An HASM-Assisted Voice Disguise Scheme for Emotion Recognition of IoT-enabled Voice Interface
Wenjia Chen,Wenjuan Tang,Yan Meng,Yaoxue Zhang
DOI: https://doi.org/10.1109/jiot.2024.3406771
IF: 10.6
2024-01-01
IEEE Internet of Things Journal
Abstract:Voice-enabled devices are becoming increasingly prevalent in the Internet of Things (IoT). Speech emotion recognition (SER), as a key technology in modern voice-assisted applications, holds tremendous potential for delivering convenient and intelligent services. Unfortunately, SER Service providers may not only analyze the emotions in users’ speech but also examine their speech content and voice characteristics, posing greater privacy risks. Existing real-time voice disguise methods, such as pitch scaling and VTLN, provide significant technical support for the protection of voiceprint privacy but significantly impact the accuracy of SER. In this paper, we propose a harmonic amplitude spectrum mapping (HASM) assisted voice disguise scheme, which disguises the voice for voiceprint privacy preservation while safeguarding the emotional information within the voice. Specifically, we first conduct an in-depth analysis of the features in the speech that can reflect emotions and find that restoring harmonic amplitude spectrum features after altering the speaker’s voice is crucial for recovering emotions in speech.
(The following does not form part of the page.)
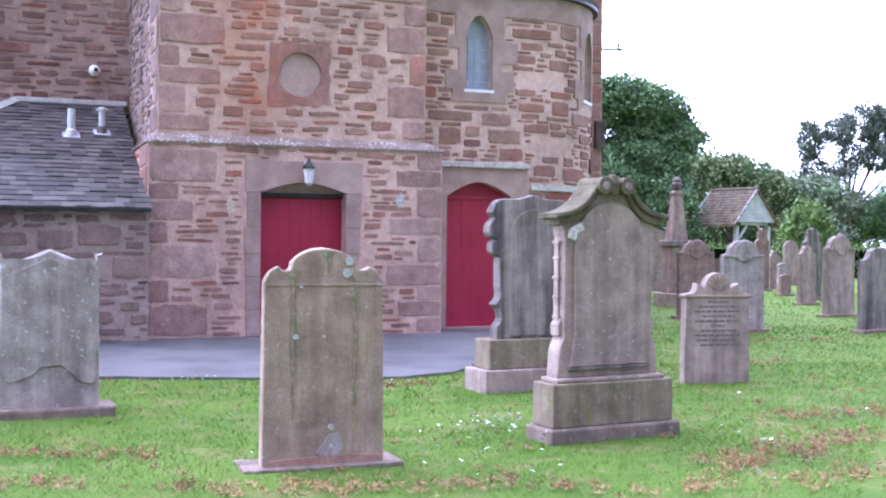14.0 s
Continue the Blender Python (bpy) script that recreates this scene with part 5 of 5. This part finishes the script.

Based on this discovery, we then preprocess the original speech signals with pitch scaling and design a HASM-assisted disguise scheme based on mathematical theory expression to restore the emotions. Our HASM-assisted voice disguise scheme is validated on the Berlin Emotional Speech Database, the LibriSpeech dataset and VCTK dataset. At voiceprint privacy protection levels of 81.86%, 85.42%, and 91.15% in the LibriSpeech dataset and 96.83%, 98.25%, and 98.41% in the VCTK dataset, respectively, the SER accuracy of acoustic feature-based disguised speech decreases by only 4.19%, 6.21%, and 9.87%, and the end-to-end SER accuracy decreases by only 3.69%, 7.37%, and 8.86%, which is superior to other voice disguise methods.